Institute of Materials Simulation
Website of the Institute of Materials Simulation
Wednesday, 20.06.2018, 17:00
WW8, Room 2.018-2, Dr.-Mack-Str. 77, Fürth
Computational models based on the phase-field method have become an indispensable tool for modeling the microstructural evolution in material science and physics. The combination of phase-field modeling with multiphysics applications such as heat and mass transfer, continuum mechanics, fluid flow, micromagnetism and electrochemistry has been achieved. The models typically operate on a mesoscopic length scale and provide valuable information about structural changes in materials through describing the interface motion. The specific parametrization method of the model complicates to satisfy the jump conditions and the formulation of the driving forces at the interfaces, since the sharp interface is stretched over a volumetric region. In this talk, we present methods for stress calculations within the phase-field framework for infinitesimal and for finite deformations, which satisfy the mechanical jump conditions corresponding to sharp interfaces, although the sharp interface is represented as a volumetric region using the phase-field approach. The models allow to calculate phase inherent stresses and deformations even in regions where many phases coexist.

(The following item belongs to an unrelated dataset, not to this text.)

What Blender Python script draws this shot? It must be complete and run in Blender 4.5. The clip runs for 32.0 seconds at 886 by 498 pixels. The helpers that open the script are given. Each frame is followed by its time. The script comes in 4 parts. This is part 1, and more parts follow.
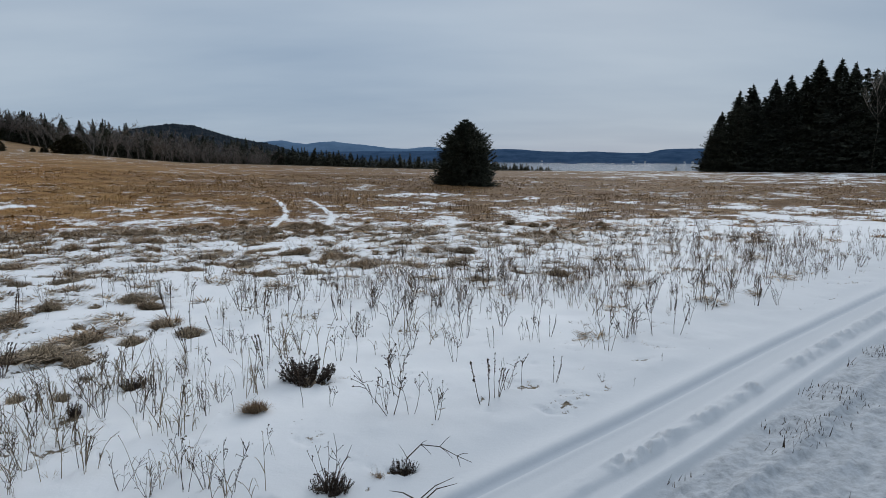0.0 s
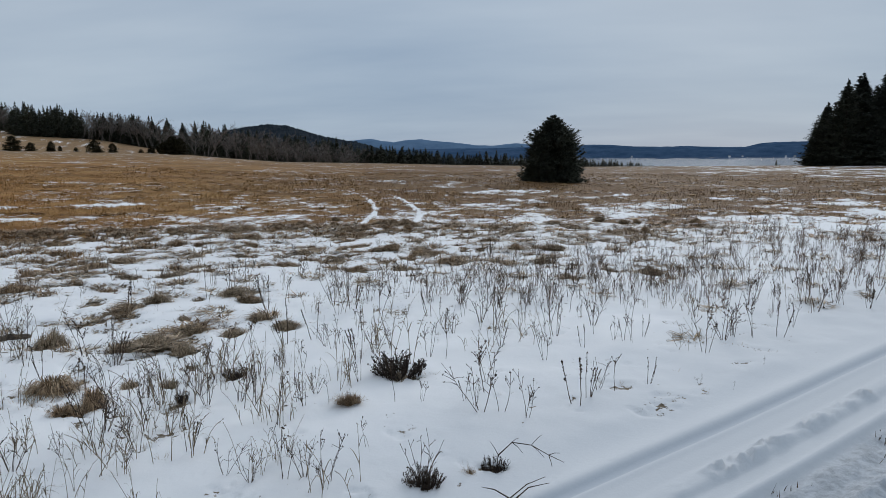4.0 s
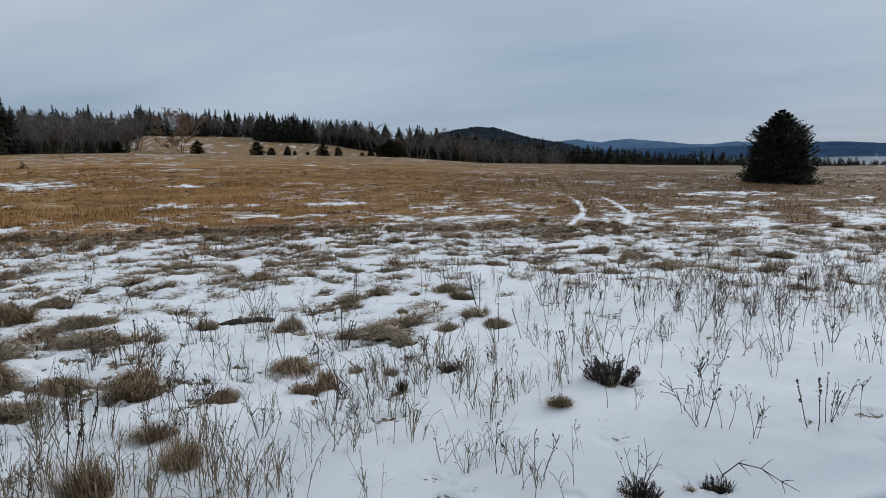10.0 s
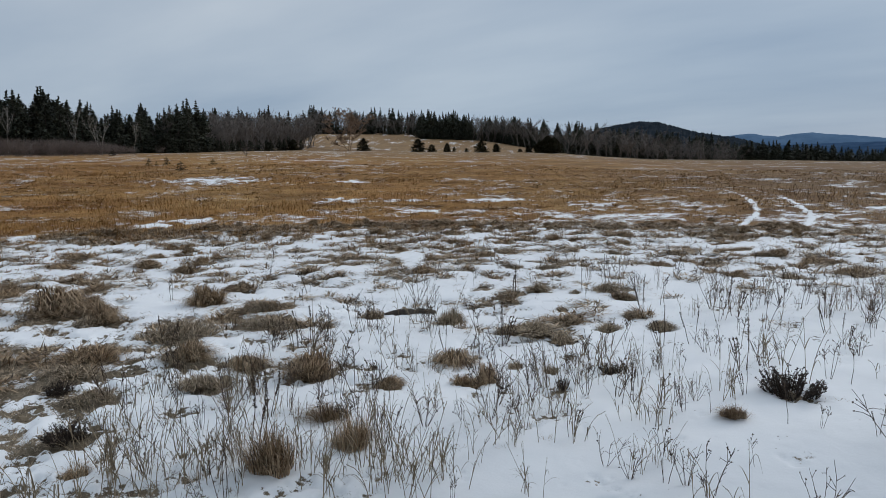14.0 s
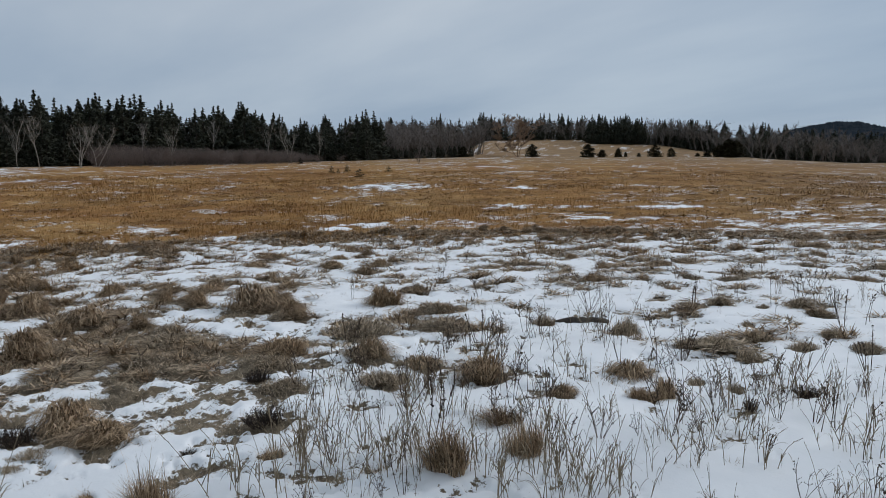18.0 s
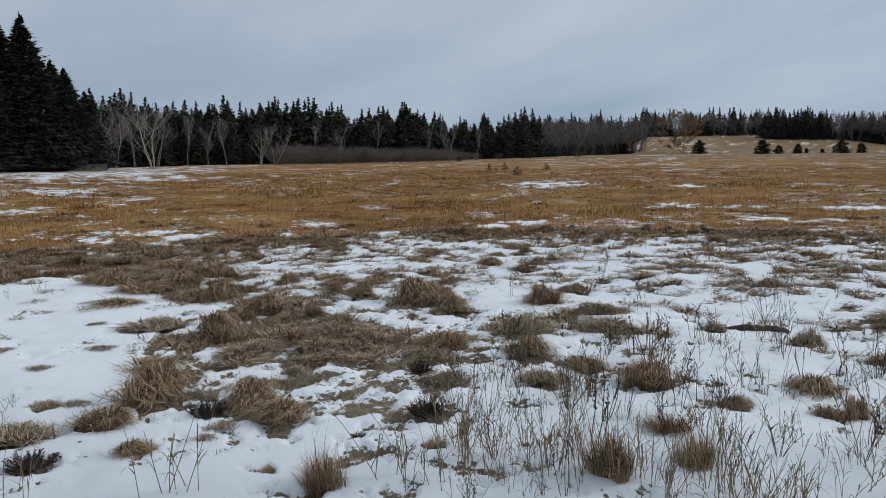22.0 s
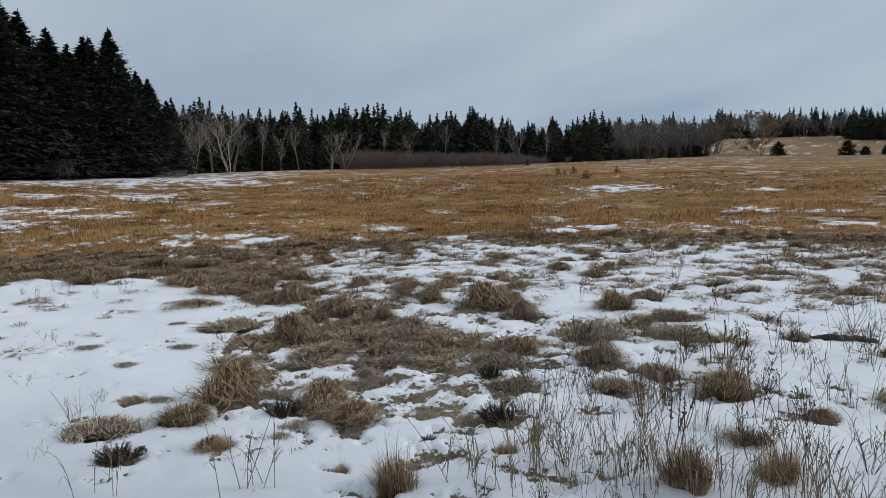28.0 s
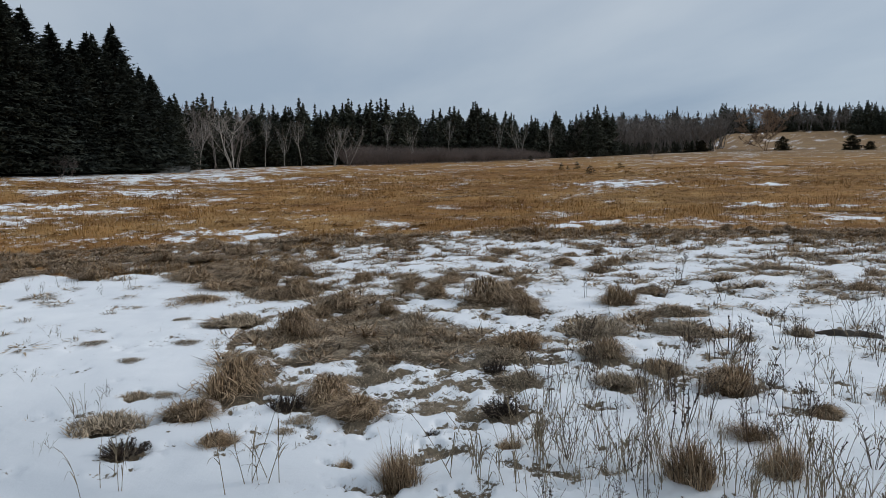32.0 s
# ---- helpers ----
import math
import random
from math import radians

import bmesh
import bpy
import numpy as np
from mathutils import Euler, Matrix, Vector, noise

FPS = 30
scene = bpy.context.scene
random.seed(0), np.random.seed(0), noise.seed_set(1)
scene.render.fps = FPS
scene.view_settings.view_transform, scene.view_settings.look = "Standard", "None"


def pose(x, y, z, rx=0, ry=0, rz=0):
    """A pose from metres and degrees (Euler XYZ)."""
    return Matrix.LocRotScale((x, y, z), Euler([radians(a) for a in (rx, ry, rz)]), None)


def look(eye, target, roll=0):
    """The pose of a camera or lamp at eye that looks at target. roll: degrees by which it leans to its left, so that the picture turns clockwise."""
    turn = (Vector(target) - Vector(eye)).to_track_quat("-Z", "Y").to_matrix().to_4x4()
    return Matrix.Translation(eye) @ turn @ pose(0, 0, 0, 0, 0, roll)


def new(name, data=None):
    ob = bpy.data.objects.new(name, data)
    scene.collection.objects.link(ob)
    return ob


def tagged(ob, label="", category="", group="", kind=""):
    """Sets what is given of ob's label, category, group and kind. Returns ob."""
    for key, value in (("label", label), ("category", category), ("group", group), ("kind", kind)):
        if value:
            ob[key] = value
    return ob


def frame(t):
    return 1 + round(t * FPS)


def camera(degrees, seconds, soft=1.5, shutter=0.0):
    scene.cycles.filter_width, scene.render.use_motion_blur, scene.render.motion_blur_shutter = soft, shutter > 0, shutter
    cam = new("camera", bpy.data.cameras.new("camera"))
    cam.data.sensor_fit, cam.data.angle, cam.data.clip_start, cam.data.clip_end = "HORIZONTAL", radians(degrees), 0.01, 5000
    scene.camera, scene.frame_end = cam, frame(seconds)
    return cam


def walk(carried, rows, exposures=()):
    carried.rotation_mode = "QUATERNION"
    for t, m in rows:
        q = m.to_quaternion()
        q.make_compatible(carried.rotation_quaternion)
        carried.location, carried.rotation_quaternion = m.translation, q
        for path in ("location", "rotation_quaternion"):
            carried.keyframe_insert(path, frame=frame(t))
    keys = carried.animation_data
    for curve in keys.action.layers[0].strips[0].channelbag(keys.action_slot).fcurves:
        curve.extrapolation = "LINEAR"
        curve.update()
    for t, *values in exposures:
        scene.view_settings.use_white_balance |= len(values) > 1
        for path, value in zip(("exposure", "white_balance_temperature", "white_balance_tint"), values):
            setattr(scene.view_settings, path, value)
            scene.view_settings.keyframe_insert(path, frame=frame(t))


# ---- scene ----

Since the phase inherent variables are known, appropriate methods can be used for the calculation of the internal variables in the bulk regions. This method is extended for applications in multiphase systems and applied to the martensitic phase transformation process. The mechanically driven interface motion also includes the propagation and development of cracks. To analyze these processes, a multiphase field model is presented to study the crack propagation in polycrystalline materials coupled with a phase transformation process. The model is applied to polycrystalline materials with heterogeneous crack resistance. Additionally the influence of the grain boundary energy between the solid phases on the resulting crack path is demonstrated.